▸ SHORT EXERCISE: Return the lines that follow, exactly as they appear, from the first through the one containing "return (tv, tt), tufts(cs, ss, rng, 5, 0.6)"; no pictures are to be included.

▸ MATERIAL PROVIDED:

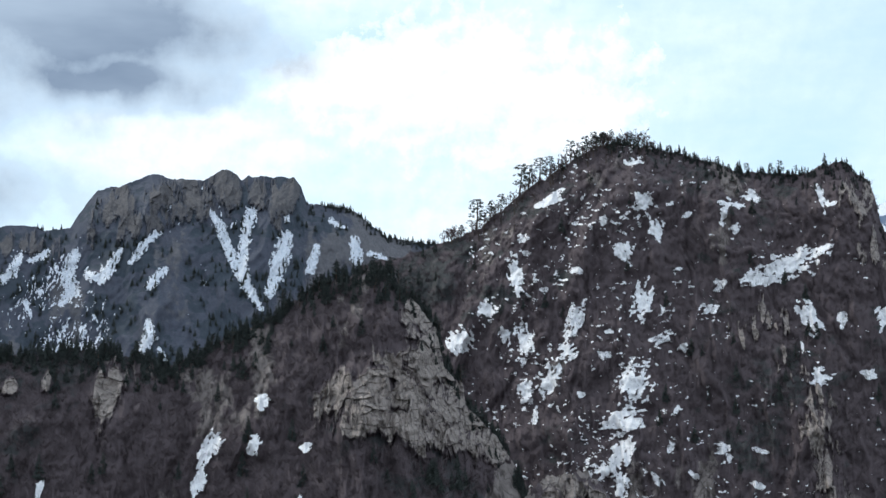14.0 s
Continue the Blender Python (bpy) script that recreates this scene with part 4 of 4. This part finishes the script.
def fir(rng):
    """A narrow dark conifer one metre high."""
    tv, tt = tube([(0, 0, 0), (0, 0, 0.5), (0, 0, 0.98)], (0.03, 0.018, 0.004))
    cs, ss = [], []
    for h in np.linspace(0.12, 0.98, 13):
        for k in range(4):
            a, reach = rng.uniform(0, 6.28), (1.03 - h) * 0.21 * rng.uniform(0.6, 1.15)
            cs.append((math.cos(a) * reach, math.sin(a) * reach, h - reach * 0.3))
            ss.append(0.07 + 0.16 * (1.02 - h))
    return (tv, tt), tufts(cs, ss, rng, 5, 0.6)


def bare(rng):
    """A leafless broad tree one metre high: trunk, boughs and twigs."""
    parts = [tube([(0, 0, 0), (0.02, 0, 0.3), (0.03, 0.02, 0.7)], (0.028, 0.02, 0.008), 4)]
    cs, ss = [], []
    for k in range(16):
        a, h = rng.uniform(0, 6.28), rng.uniform(0.2, 0.65)
        tip = np.array((math.cos(a) * 0.3, math.sin(a) * 0.3, h + rng.uniform(0.15, 0.35)))
        parts.append(tube([(0.02, 0, h), tip], (0.009, 0.003), 3))
        cs.append(tip * 0.9)
        ss.append(0.2)
    v, t = tufts(cs, ss, rng, 5, 1.0)
    mid = v.reshape(-1, 3, 3)
    mid[:, :2] = mid[:, :2].mean(1, keepdims=True) + (mid[:, :2] - mid[:, :2].mean(1, keepdims=True)) * 0.25
    return joined(parts), (mid.reshape(-1, 3), t)


def joined(parts):
    v, t, n = [], [], 0
    for pv, pt in parts:
        v.append(pv)
        t.append(pt + n)
        n += len(pv)
    return np.concatenate(v), np.concatenate(t)


def tree_kind(name, maker, crown_mat, label, count, *args):
    """Some trees of a kind, each an empty at its foot with a trunk and a crown."""
    made = []
    for k in range(count):
        rng = np.random.RandomState(50 + k)
        trunk, crown = maker(rng, *[q * (k - 1) for q in args])
        top = tagged(new(name), label, "tree")
        for part, (v, t), mat in (("trunk", trunk, BARK), ("crown", crown, crown_mat)):
            new(part, mesh_of(part, v, t, mat)).parent = top
        made.append((top, trunk, crown))
    return made


PINES = tree_kind("pine_tree", pine, NEEDLES, "dark wind-bent pine standing on the ridge crest", 4, 0.08)
FIRS = tree_kind("conifer", fir, NEEDLES, "narrow dark green conifer on the brown slope", 3)
BARES = tree_kind("bare_tree", bare, TWIGS, "leafless grey-brown tree on the hill crest", 3)


def stand(kinds, where, heights, group, sink=0.4):
    """Copies of trees at points, the first ones on the originals' meshes."""
    rng = np.random.RandomState(len(where))
    for k, (q, h) in enumerate(zip(where, heights)):
        ob = copy_thing(kinds[k % len(kinds)][0], Matrix.Identity(4))
        ob.matrix_basis = Matrix.LocRotScale((q[0], q[1], q[2] - sink), Euler((0, 0, rng.uniform(0, 6.28))), (h, h, h))
        tagged(ob, group=group)


def spots(ridge, n, seed, e0, rule=None, avoid=(), span=None, crest=None):
    """Points of the face that the lookout sees, evenly spread in its view and kept by rule(rock, wood, draw)."""
    rng = np.random.RandomState(seed)
    a0, a1 = span or (ridge.az[-1] + 0.2, ridge.az[0] - 0.2)
    az = rng.uniform(a0, a1, n)
    top = ridge.crest_el(az)
    el = top - rng.exponential(crest, n) if crest else rng.uniform(e0, 12.0, n)
    ok = (el <= top) & (el > e0)
    az, el = az[ok], el[ok]
    col = np.clip(((ridge.az[0] - az) / (ridge.az[0] - ridge.az[-1]) * (len(ridge.az) - 1)).astype(int), 0, len(ridge.az) - 1)
    row = np.array([np.searchsorted(-np.minimum.accumulate(ridge.el[c]), -e) for c, e in zip(col, el)])
    row = np.clip(row, 0, ridge.el.shape[1] - 1)
    keep = np.ones(len(az), bool)
    if rule:
        keep &= rule(ridge.rock[col, row], ridge.wood[col, row], rng.uniform(size=len(az)))
    if len(avoid):
        keep &= ellipse_field(avoid, az, el, 0.0) < -0.05
    az, el = az[keep], el[keep]
    r, z = ridge.at(az, el)
    return ridge.points(r, z, az)


def mass(name, shapes, where, lo, hi, mat, label, seed):
    """Very many small plants as one object."""
    rng = np.random.RandomState(seed)
    v, t, n = [], [], 0
    for k, q in enumerate(where):
        sv, st = shapes[k % len(shapes)]
        a, h = rng.uniform(0, 6.28), rng.uniform(lo, hi)
        c, s = math.cos(a) * h, math.sin(a) * h
        v.append(np.stack([sv[:, 0] * c - sv[:, 1] * s, sv[:, 0] * s + sv[:, 1] * c, sv[:, 2] * h], 1) + q)
        t.append(st + n)
        n += len(sv)
    tagged(new(name, mesh_of(name, np.concatenate(v), np.concatenate(t), mat)), label, "vegetation", kind="stuff")


def twig_clump(rng):
    """A bush of bare shoots, one metre high."""
    v = []
    for k in range(10):
        d = np.array([rng.normal() * 0.8, rng.normal() * 0.8, 1.0]) * rng.uniform(0.6, 1.0)
        side = np.cross(d, rng.normal(size=3))
        side *= 0.045 / np.linalg.norm(side)
        foot = np.array([rng.normal() * 0.15, rng.normal() * 0.15, -0.2])
        v += [foot - side, foot + side, foot + d]
    return np.array(v), np.arange(len(v)).reshape(-1, 3)


TWIG = [twig_clump(np.random.RandomState(90 + k)) for k in range(6)]
SMALL_FIR = [joined(f[1:]) for f in FIRS]

for ridge, name, label, n, e0, avoid in (
        (main_hill, "bare_brush", "bare brown winter brush covering the hill", 32000, -10.0, MAIN_SNOW),
        (near_spur, "bare_brush", "bare brown winter brush covering the spur", 26000, -6.5, ROCK_SPUR + SPUR_SNOW),
        (rock_peak, "bare_brush", "bare brown winter brush below the rocky peak", 16000, -9.0, GREAT_SLAB + ROCK_PEAK_SLABS + ROCKPK_SNOW),
        (knoll, "bare_brush", "bare brown winter brush on the knoll", 14000, -9.5, ROCK_KNOLL),
        (crag_ridge, "bare_brush", "bare brown winter brush between the crags", 15000, -9.0, ROCK_CRAG + CRAG_SNOW)):
    at = spots(ridge, n, int(ridge.seed), e0, lambda rock, wood, draw: rock < 0.35 + 0.5 * draw, avoid)
    mass(name, TWIG, at, 0.8, 1.9, TWIGS, label, int(ridge.seed))

for ridge, n, e0, lo, hi, cut, label in (
        (main_hill, 1500, -6.5, 2.5, 5.0, 0.50, "scattered dark conifers on the brown hill"),
        (near_spur, 3000, -6.5, 2.5, 5.5, 0.45, "dark conifers covering the spur"),
        (rock_peak, 3600, -9.0, 2.5, 5.0, 0.45, "dark conifers around the rocky peak"),
        (knoll, 4200, -9.5, 2.5, 4.8, 0.42, "dark conifers on the knoll"),
        (crag_ridge, 1600, -9.0, 2.0, 4.5, 0.5, "dark conifers between the crags")):
    at = spots(ridge, n, int(ridge.seed) + 40, e0, lambda rock, wood, draw: wood > cut + 0.25 * draw, SPUR_SNOW + ROCKPK_SNOW + CRAG_SNOW + MAIN_SNOW + ROCK_SPUR)
    mass("conifer_stand", SMALL_FIR, at, lo, hi, NEEDLES, label, int(ridge.seed))

at = spots(back_mountain, 5200, 77, 0.0, lambda rock, wood, draw: wood > 0.3 + 0.5 * draw, CLIFF_BACK)
mass("conifer_stand", SMALL_FIR[:1], at, 4.0, 8.0, NEEDLES, "dark conifers on the cliff mountain", 77)
at = spots(back_mountain, 260, 78, 0.0, None, (), (62.0, 70.3), 0.1)
mass("conifer_row", SMALL_FIR[:2], at, 3.0, 6.5, NEEDLES, "row of dark conifers along the cliff mountain's crest", 78)

for ridge, n, lo, hi, span, depth, label in (
        (near_spur, 700, 2.2, 4.6, None, 0.45, "dense dark conifers along the spur's crest"),
        (knoll, 420, 1.8, 3.8, None, 0.5, "dark conifers along the knoll's crest"),
        (rock_peak, 260, 1.8, 3.6, None, 0.5, "dark conifers along the rocky peak's crest"),
        (main_hill, 260, 1.0, 2.6, (44.0, 58.0), 0.25, "dark conifers along the hill's crest")):
    at = spots(ridge, n, n + 9, -8.0, lambda rock, wood, draw: rock < 0.75, (), span, depth)
    mass("conifer_row", SMALL_FIR, at - (0, 0, 0.3), lo, hi, NEEDLES, label, n)

# trees that can be told apart on the crests
CREST = [(63.50, 7.35, 0.00, 1.02, 0), (62.91, 7.49, 0.00, 0.63, 0), (62.49, 7.75, 0.00, 0.68, 0), (61.63, 8.87, 0.00, 0.88, 0), (61.27, 8.93, 0.00, 0.73, 0), (60.75, 9.19, 0.00, 0.88, 0), (60.32, 9.40, 0.00, 0.59, 0), (59.41, 9.91, 0.00, 0.83, 0), (58.83, 10.18, 0.00, 0.63, 0), (58.39, 10.29, 0.00, 0.83, 0), (58.07, 10.30, 0.00, 0.73, 0), (57.16, 10.23, 0.00, 0.34, 0), (56.67, 10.19, 0.00, 0.34, 0)] + [(55.93, 10.02, 0.00, 0.34, 0), (55.18, 9.85, 0.00, 0.39, 0), (54.56, 9.67, 0.00, 0.39, 0), (54.19, 9.53, 0.00, 0.29, 0), (53.20, 9.23, 0.00, 0.49, 0), (52.41, 8.93, 0.00, 0.39, 0), (51.96, 8.93, 0.00, 0.44, 0), (50.98, 8.85, 0.00, 0.49, 0), (50.61, 8.90, 0.00, 0.54, 0), (50.00, 8.76, 0.00, 0.39, 0), (49.63, 8.67, 0.00, 0.34, 0), (64.19, 6.60, 0.00, 0.39, 0), (64.53, 6.21, 0.00, 0.29, 0), (65.00, 6.04, 0.00, 0.24, 0)]
for a, e, _, high, _ in CREST:
    z0 = float(main_hill.crest_el(a))
    r, z = main_hill.at(np.array([a]), np.array([z0 - 0.05]))
    h = max(2.5, radians(e + high / 2 - z0) * float(r[0]) * 1.05)
    stand([PINES[int(a * 10) % 4]], main_hill.points(r, z, np.array([a])), [h], "pines on the hill crest", 0.5)
for ridge, kinds, n, lo, hi, group, span in (
        (main_hill, FIRS, 75, 1.6, 3.6, "conifers on the hill crest", (47.0, 58.0)),
        (main_hill, PINES, 22, 3.0, 5.5, "pines on the hill crest", (56.0, 60.5)),
        (main_hill, BARES, 90, 3.5, 6.5, "bare trees on the hill crest", (56.0, 65.0)),
        (rock_peak, FIRS, 36, 2.5, 5.0, "conifers on the rocky peak", None),
        (rock_peak, PINES, 24, 3.0, 5.0, "pines on the rocky peak", (17.0, 22.5)),
        (knoll, FIRS, 36, 2.0, 4.5, "conifers on the knoll", None),
        (crag_ridge, FIRS, 18, 2.0, 3.5, "conifers on the crag", None),
        (near_spur, FIRS, 44, 3.0, 5.5, "conifers on the spur crest", None),
        (near_spur, PINES, 30, 3.0, 5.0, "pines on the spur crest", (64.0, 80.0))):
    at = spots(ridge, n, n + 3, -8.0, None, (), span, 0.25)  # along the crest
    rng = np.random.RandomState(n)
    stand(kinds, at, rng.uniform(lo, hi, len(at)), group)
for ridge, n, lo, hi, group in ((main_hill, 100, 3.0, 5.5, "conifers on the hill"), (near_spur, 80, 3.5, 6.0, "conifers on the spur"),
                               (rock_peak, 50, 2.6, 5.2, "conifers under the rocky peak"), (knoll, 50, 2.6, 5.0, "conifers on the knoll"),
                               (crag_ridge, 36, 2.4, 4.6, "conifers between the crags")):
    at = spots(ridge, n, n + 5, -6.0, lambda rock, wood, draw: rock < 0.5, ROCK_SPUR + MAIN_SNOW + GREAT_SLAB + ROCK_CRAG)
    stand(FIRS, at, np.random.RandomState(n).uniform(lo, hi, len(at)), group)
for top, _, _ in PINES + FIRS + BARES:
    for o in (*top.children, top):
        bpy.data.objects.remove(o)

▸ SOLUTION TO THIS TASK:
14.0 s
Continue the Blender Python (bpy) script that recreates this scene with part 4 of 4. This part finishes the script.
def fir(rng):
    """A narrow dark conifer one metre high."""
    tv, tt = tube([(0, 0, 0), (0, 0, 0.5), (0, 0, 0.98)], (0.03, 0.018, 0.004))
    cs, ss = [], []
    for h in np.linspace(0.12, 0.98, 13):
        for k in range(4):
            a, reach = rng.uniform(0, 6.28), (1.03 - h) * 0.21 * rng.uniform(0.6, 1.15)
            cs.append((math.cos(a) * reach, math.sin(a) * reach, h - reach * 0.3))
            ss.append(0.07 + 0.16 * (1.02 - h))
    return (tv, tt), tufts(cs, ss, rng, 5, 0.6)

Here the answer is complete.